Y es que casi a punto de segregar cualquier cariz religioso de las fiestas navideñas, no podemos negar que se ha incrustado en el imaginario colectivo el mofletudo Papá Noel, con su extravagancia campechana y su desenfado colorista. Por el camino, olvidamos la sobriedad del pesebre como icono de humildad, al recién nacido en pañales llamado Jesús, a sus progenitores, José y María, a los pastorcillos leales, y hasta al buey y la mula, insuflando calor a los desharrapados de Nazaret. Que si nacer pobremente en Belén (aunque sea de parto natural), que si expiar culpas, que si el cordero de Dios que quita el pecado del mundo, que si sacrificarse por la humanidad… Todo eso está de más: tiene un sesgo precario e inculpatorio. Y si a ello añadimos lo de los tres Reyes Magos, monarcas de Oriente, pero monarcas al fin y al cabo, que se atreven a ofrendar oro, incienso y mirra a Jesús, un niño de teta, mal vamos y con el estilismo trasnochado . Entre oropeles y faustos impropios del nuevo milenio, sus Majestades deben repartir regalos al estilo retro, en plan elitista, por intermediación de sus pajes –que no están ellos para doblar el espinazo–. Y deben hacerlo al final de las fiestas, el 6 de enero, de modo residual, una vez que Papá Noel ha iniciado su regreso a Laponia, llevándose con él cualquier rastro de felicidad. Y el colegio, a la vuelta de la esquina.
Así las cosas, convendremos que por sentido práctico y por egotismo puro, es mucho más acorde con nuestros tiempos un Papá Noel venido del norte, con su hedonismo consumista, su triunfalismo populachero y su pletórica faz. Y si hay que darle una pátina oenegera al asunto, sin problemas, que si es menester, con cada regalo, unos céntimos se destinan a paliar la pobreza del tercer mundo, y de ese modo, con las conciencias bien tranquilas, las toneladas de papel de regalo y las guirnaldas de colores alrededor del arbolito de plástico made in China no pierden ni un ápice de su brillo.

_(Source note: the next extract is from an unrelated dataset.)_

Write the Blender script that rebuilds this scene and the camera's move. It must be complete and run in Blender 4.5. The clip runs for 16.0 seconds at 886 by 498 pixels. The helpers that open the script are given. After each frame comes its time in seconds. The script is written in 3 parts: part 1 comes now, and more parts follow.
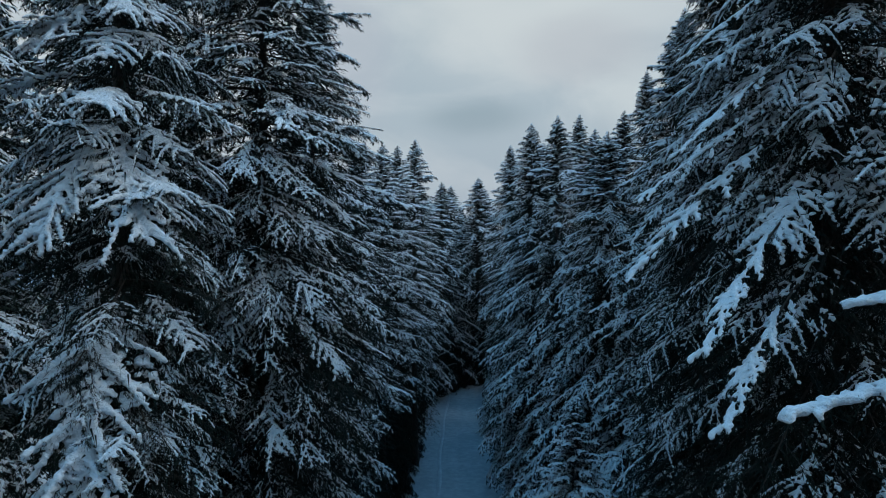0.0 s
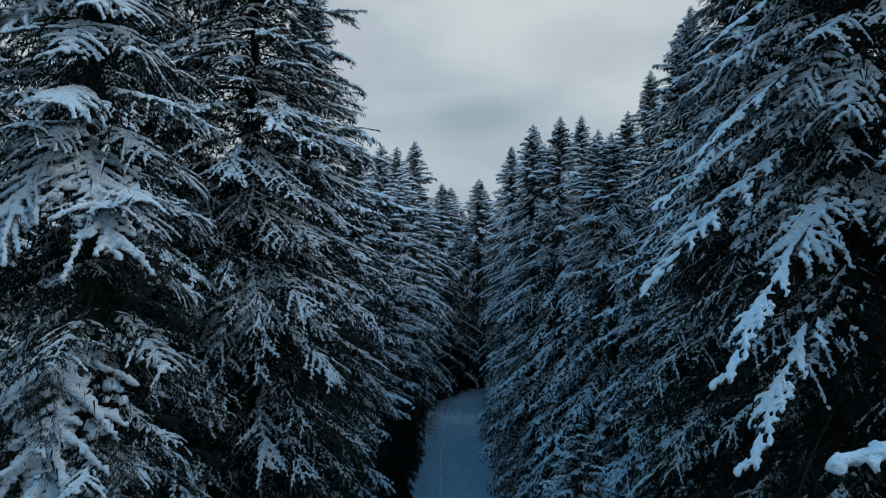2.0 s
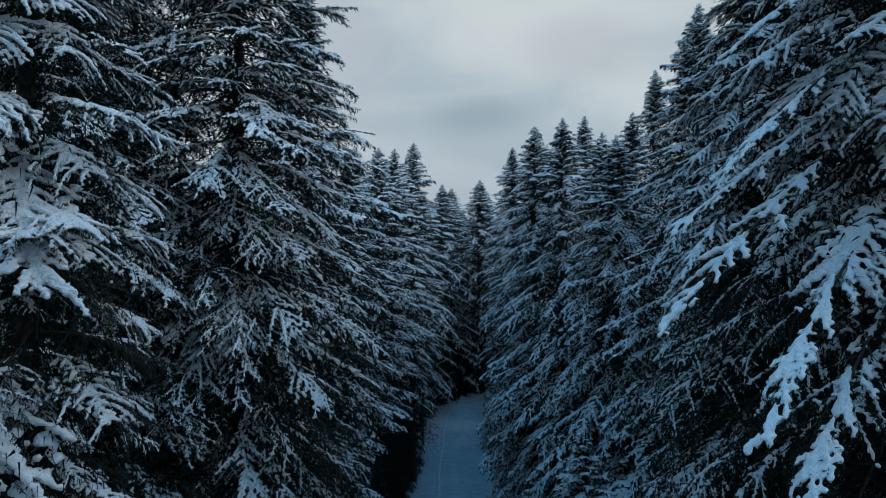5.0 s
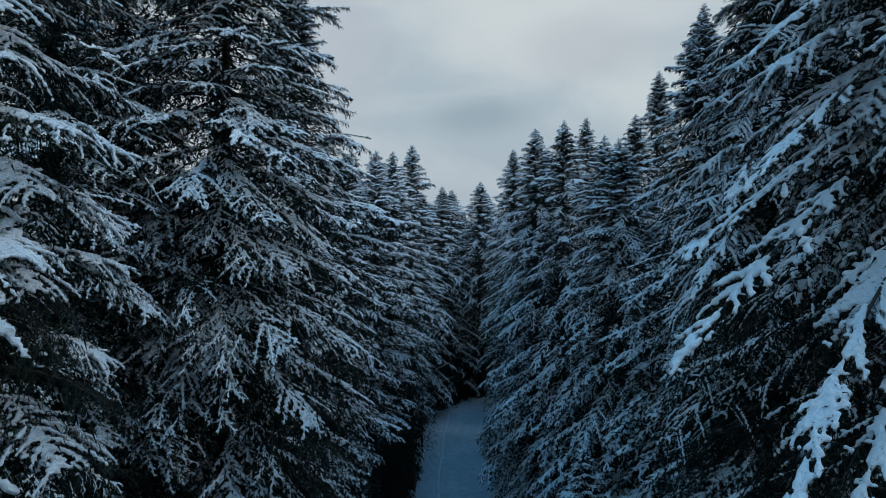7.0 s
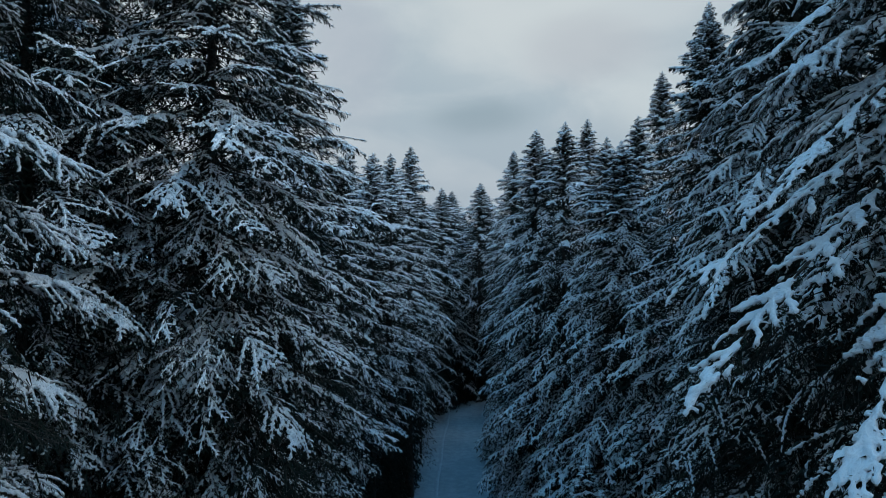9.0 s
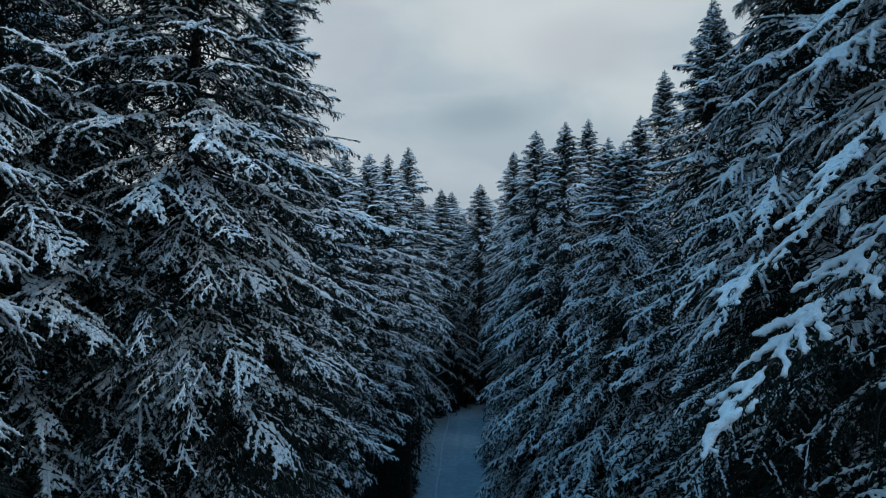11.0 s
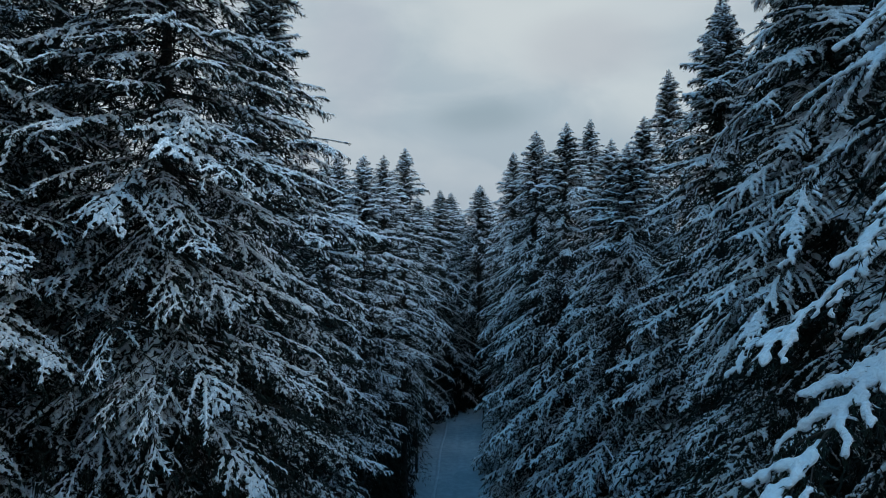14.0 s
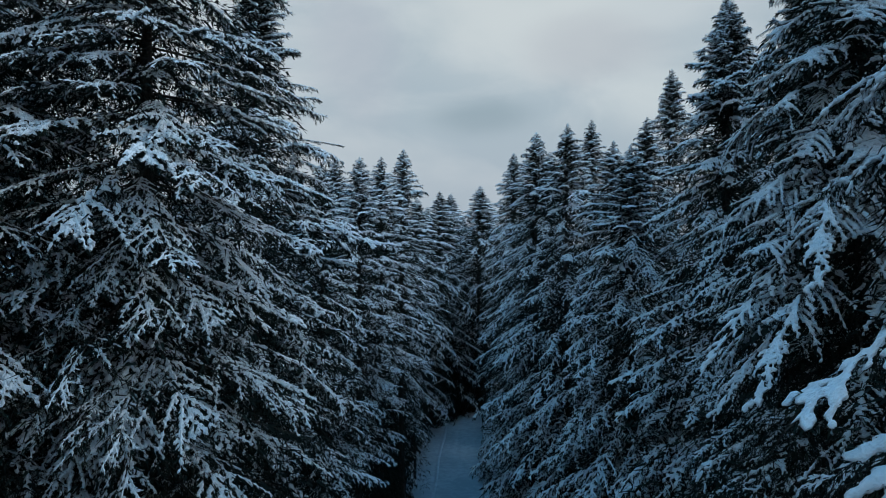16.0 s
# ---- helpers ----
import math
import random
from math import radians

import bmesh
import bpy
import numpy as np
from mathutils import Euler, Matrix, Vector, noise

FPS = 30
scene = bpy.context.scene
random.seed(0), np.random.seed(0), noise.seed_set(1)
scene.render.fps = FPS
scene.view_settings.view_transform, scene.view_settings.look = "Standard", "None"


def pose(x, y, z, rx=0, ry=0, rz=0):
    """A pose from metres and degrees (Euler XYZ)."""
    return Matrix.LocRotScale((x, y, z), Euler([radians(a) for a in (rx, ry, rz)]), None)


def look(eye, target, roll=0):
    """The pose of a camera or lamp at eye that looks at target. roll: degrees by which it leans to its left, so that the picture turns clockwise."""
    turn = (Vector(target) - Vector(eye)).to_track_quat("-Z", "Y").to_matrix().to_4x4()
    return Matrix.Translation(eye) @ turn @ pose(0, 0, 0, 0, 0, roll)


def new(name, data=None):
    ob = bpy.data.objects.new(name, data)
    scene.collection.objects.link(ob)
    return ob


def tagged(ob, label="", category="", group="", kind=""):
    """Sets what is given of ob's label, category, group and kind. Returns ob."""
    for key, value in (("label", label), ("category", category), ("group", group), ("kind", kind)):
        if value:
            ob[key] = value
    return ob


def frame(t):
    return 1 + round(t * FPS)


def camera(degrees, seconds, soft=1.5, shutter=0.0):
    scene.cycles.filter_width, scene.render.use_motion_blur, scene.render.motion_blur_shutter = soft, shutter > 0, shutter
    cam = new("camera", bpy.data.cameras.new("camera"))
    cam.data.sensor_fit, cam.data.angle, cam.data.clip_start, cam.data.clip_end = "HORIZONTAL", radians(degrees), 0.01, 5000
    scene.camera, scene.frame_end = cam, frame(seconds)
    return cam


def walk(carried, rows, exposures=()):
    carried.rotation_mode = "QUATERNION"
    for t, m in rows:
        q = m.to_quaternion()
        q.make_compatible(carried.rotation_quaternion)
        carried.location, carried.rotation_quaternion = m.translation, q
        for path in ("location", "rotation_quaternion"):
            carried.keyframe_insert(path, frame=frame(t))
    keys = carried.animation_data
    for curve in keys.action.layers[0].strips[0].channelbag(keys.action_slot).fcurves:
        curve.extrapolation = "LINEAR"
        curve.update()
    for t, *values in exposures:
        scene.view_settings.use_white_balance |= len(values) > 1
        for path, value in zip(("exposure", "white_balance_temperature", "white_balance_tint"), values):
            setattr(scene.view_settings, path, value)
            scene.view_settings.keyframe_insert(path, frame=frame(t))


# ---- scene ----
cam = camera(72.5, 16.0, soft=0.87)
METRES, EYE, TILT, LEAN, TURN = 5.5, 14.46, 0.0, 0.0, 0.0
ROWS = [
    (0.0, 0.0, 0.0, 0.0, 0.0, 0.0, -0.0),
    (0.5, 0.0018, 0.029, 0.0063, 0.02, 0.01, 0.0),
    (1.0, 0.0038, 0.0583, 0.0129, 0.04, 0.02, 0.0),
    (1.5, 0.0058, 0.0877, 0.0199, 0.05, 0.02, -0.01),
    (2.0, 0.0077, 0.1172, 0.0276, 0.06, 0.01, -0.02),
    (2.5, 0.0107, 0.1469, 0.0361, 0.09, 0.01, -0.03),
    (3.0, 0.0144, 0.1763, 0.0451, 0.11, -0.01, -0.02),
    (5.5, 0.0396, 0.3259, 0.1009, 0.23, -0.05, -0.04),
    (6.0, 0.0453, 0.3553, 0.1133, 0.27, -0.04, -0.05),
    (6.5, 0.0515, 0.3849, 0.125, 0.31, -0.05, -0.05),
    (7.0, 0.0574, 0.4143, 0.1362, 0.33, -0.05, -0.05),
    (7.5, 0.0634, 0.4436, 0.1467, 0.35, -0.04, -0.05),
    (8.0, 0.069, 0.4729, 0.1566, 0.38, -0.04, -0.05),
    (8.5, 0.0749, 0.5023, 0.1648, 0.41, -0.02, -0.06),
    (9.0, 0.0807, 0.5311, 0.1718, 0.43, -0.02, -0.07),
    (11.5, 0.1105, 0.6781, 0.2022, 0.51, -0.01, -0.07),
    (12.0, 0.1164, 0.7076, 0.2097, 0.52, -0.03, -0.08),
    (12.5, 0.1225, 0.7374, 0.2178, 0.53, -0.04, -0.08),
    (13.0, 0.1282, 0.7669, 0.2263, 0.53, -0.04, -0.1),
    (13.5, 0.1337, 0.7966, 0.235, 0.56, -0.05, -0.11),
    (14.0, 0.1393, 0.8263, 0.2436, 0.58, -0.06, -0.12),
    (14.5, 0.1451, 0.8558, 0.2528, 0.61, -0.07, -0.14),
    (15.0, 0.1509, 0.8849, 0.2616, 0.64, -0.07, -0.15),
    (15.5, 0.1568, 0.9141, 0.2705, 0.66, -0.07, -0.14),
    (16.0, 0.1619, 0.9437, 0.2793, 0.66, -0.07, -0.15),
]
walk(cam, [(t, pose(0, 0, EYE, TILT, LEAN, TURN) @ pose(METRES * x, METRES * y, METRES * z, 90 + pitch, roll, yaw)) for t, x, y, z, yaw, pitch, roll in ROWS])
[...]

El gordinflón Papá Noel, como salido de la cama para repartir regalos en llamativo pijama rojo, modelo antiventiscas, no se estremecerá con el frío de la Nochebuena. Su venerable barba blanca y su tripa ufana lo protegen, de manera que siempre derrocha buen humor, y eso vende y vende mucho. En la era con más aspirantes a la felicidad de nuestra historia, cala con absoluta naturalidad la imagen dulcificada del abuelo de rojo y su regocijo (ho, ho ho) sencillo, directo, visual, tan acorde con los tiempos que corren, donde el impacto es eficacia, y los likes el mayor logro de la red de redes, internet.

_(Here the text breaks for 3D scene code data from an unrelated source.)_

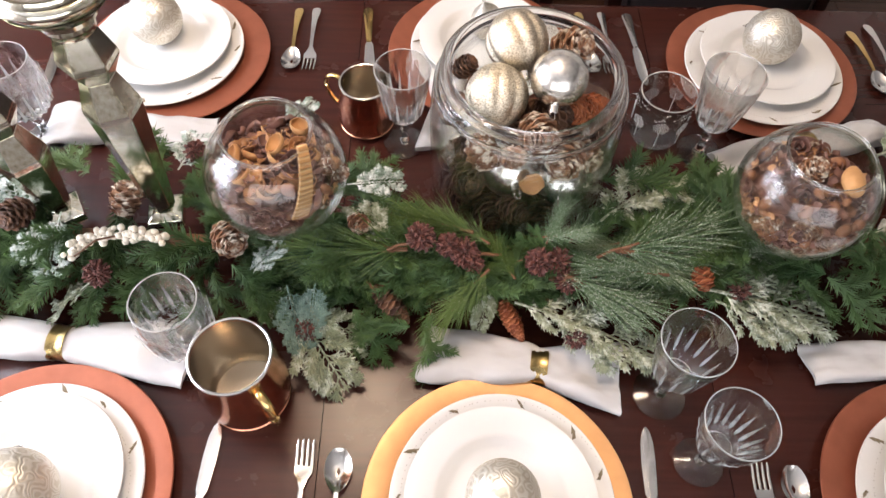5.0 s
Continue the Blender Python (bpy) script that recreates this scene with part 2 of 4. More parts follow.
GOLDBALL, SILVERBALL, FILIGREE = glitter("champagne_glitter", (0.42, 0.35, 0.25), (0.82, 0.75, 0.61)), satin_metal("silver_ball", (0.76, 0.74, 0.70), 0.24, 1.0, 0.30, 110, 0.12), filigree()
ridge = Mat("ridged_pod", rough=0.6)
wv = ridge.node("ShaderNodeTexWave", Scale=42.0, Distortion=1.2, Detail=2.0)
wv.bands_direction = "Z"
ridge.link(ridge.coords(), wv.inputs["Vector"])
ridge.colour(ridge.ramp(wv.outputs["Fac"], (0.1, (0.60, 0.38, 0.18)), (0.5, (0.46, 0.25, 0.10))))
ridge.bump(wv.outputs["Fac"], 0.6, 0.002)
RIDGED = ridge.m
VOILE, BEIGE = lace(), painted("beige_card", (0.55, 0.45, 0.33), 0.8)

# ---- builders ----


def thing(name, label, category, m=None, group="", kind=""):
    ob = new(name)
    ob.empty_display_size = 0.05
    if m is not None:
        ob.matrix_basis = m
    return tagged(ob, label, category, group, kind)


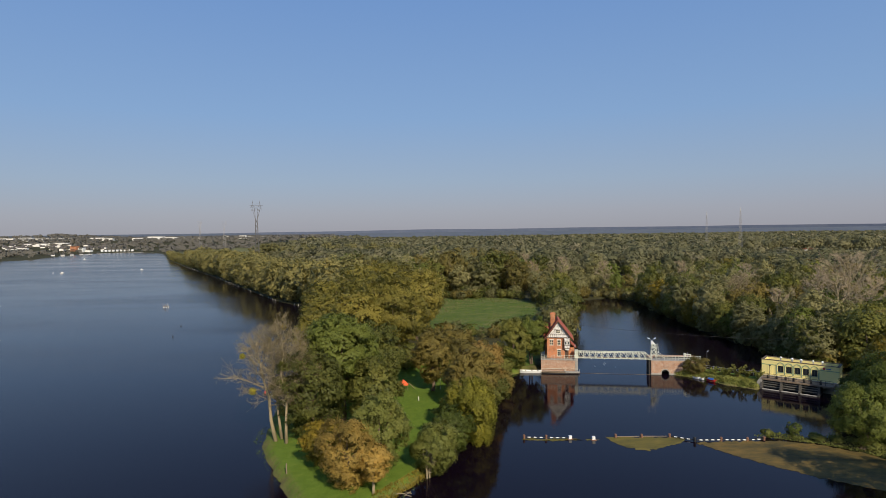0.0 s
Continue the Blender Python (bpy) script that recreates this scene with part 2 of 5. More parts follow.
# ---- ground and water ----
LAND = [(-23.4, 95.5), (-25, 110), (-27, 150), (-30, 200), (-38, 258), (-47, 270), (-66, 299), (-103, 374), (-160, 491), (-234, 636),
        (-304, 779), (-395, 995), (-420, 1054), (-509, 1147), (-590, 1128), (-566, 999), (-522, 855), (-545, 833), (-700, 700),
        (-1200, 560), (-5200, 500), (-5200, 5200), (5200, 5200), (5200, -300), (400, -300), (160, 10), (95, 45), (66, 54), (60.5, 60), (64, 70),
        (67.5, 80), (65, 85.5), (61, 89.5), (57, 91.8), (54, 93.4), (57, 92.9), (61, 91.0), (65.5, 88.6), (70, 92), (74, 99), (78, 106), (81, 111), (85.5, 117.5), (88, 126), (90, 138),
        (92, 150), (93, 161), (91.6, 170), (91, 190), (94, 222), (99.6, 266), (92, 282), (77, 276), (68, 255), (59, 227), (54.6, 201),
        (45, 172), (39, 153), (36.5, 143), (31, 142.0), (26, 141.0), (22, 137.5), (18.8, 128.2), (13.9, 111.8), (7.5, 92.5), (4.0, 85.6), (1.4, 82),
        (-1.2, 78.4), (-3.5, 75), (-6, 72.6), (-9, 71.4), (-12.4, 72.4), (-15, 75.8), (-18, 82)]
STRIP = [(57.5, 134.3), (61.6, 129.8), (65, 124), (69.2, 119.6), (71.4, 121.4), (75, 126), (70, 132), (64.5, 138.5), (58, 139.5)]


def signed_distance(px, py, poly):
    """Metres inside (positive) or outside an outline."""
    best, inside = np.full(px.shape, 1e18), np.zeros(px.shape, bool)
    for (ax, ay), (bx, by) in zip(poly, poly[1:] + poly[:1]):
        dx, dy = bx - ax, by - ay
        t = np.clip(((px - ax) * dx + (py - ay) * dy) / (dx * dx + dy * dy), 0, 1)
        best = np.minimum(best, (px - ax - t * dx) ** 2 + (py - ay - t * dy) ** 2)
        if ay != by:
            inside ^= ((ay > py) != (by > py)) & (px < ax + (py - ay) / (by - ay) * dx)
    return np.where(inside, 1, -1) * np.sqrt(best)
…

Conque ahí estamos de nuevo, un año más, divulgando y consolidando la estampa navideña más famosa, la del obeso Papá Noel repartiendo felicidad en forma de regalos. Él, que con su opulencia, a duras penas podría bajar por chimenea alguna, paradójicamente es el encargado de aterrizar en nuestros hogares –si es que los tenemos–, según marca el canon navideño.
Sea como fuere, por si acaso, Dios nos libre de imponderables que dañen nuestra Navidad, tan de cartón piedra como la pureza de nuestros corazones. Y, si lo hubiere, Amazon, a lomos de la era digital, junto a sus precarios pajes-mensajeros, montados en destartaladas furgonetas con exceso de velocidad, lo resolverá con un clic.
La gigantesca compañía jamás tendrá problemas de talla, por minúscula que sea la chimenea. De eso ya se encargará su presidente, Jeff Bezos, menos simpático y rubicundo que Papá Noel , pero más delgado y clarividente, y, sobre todo, leal sucesor del rey de la Navidad.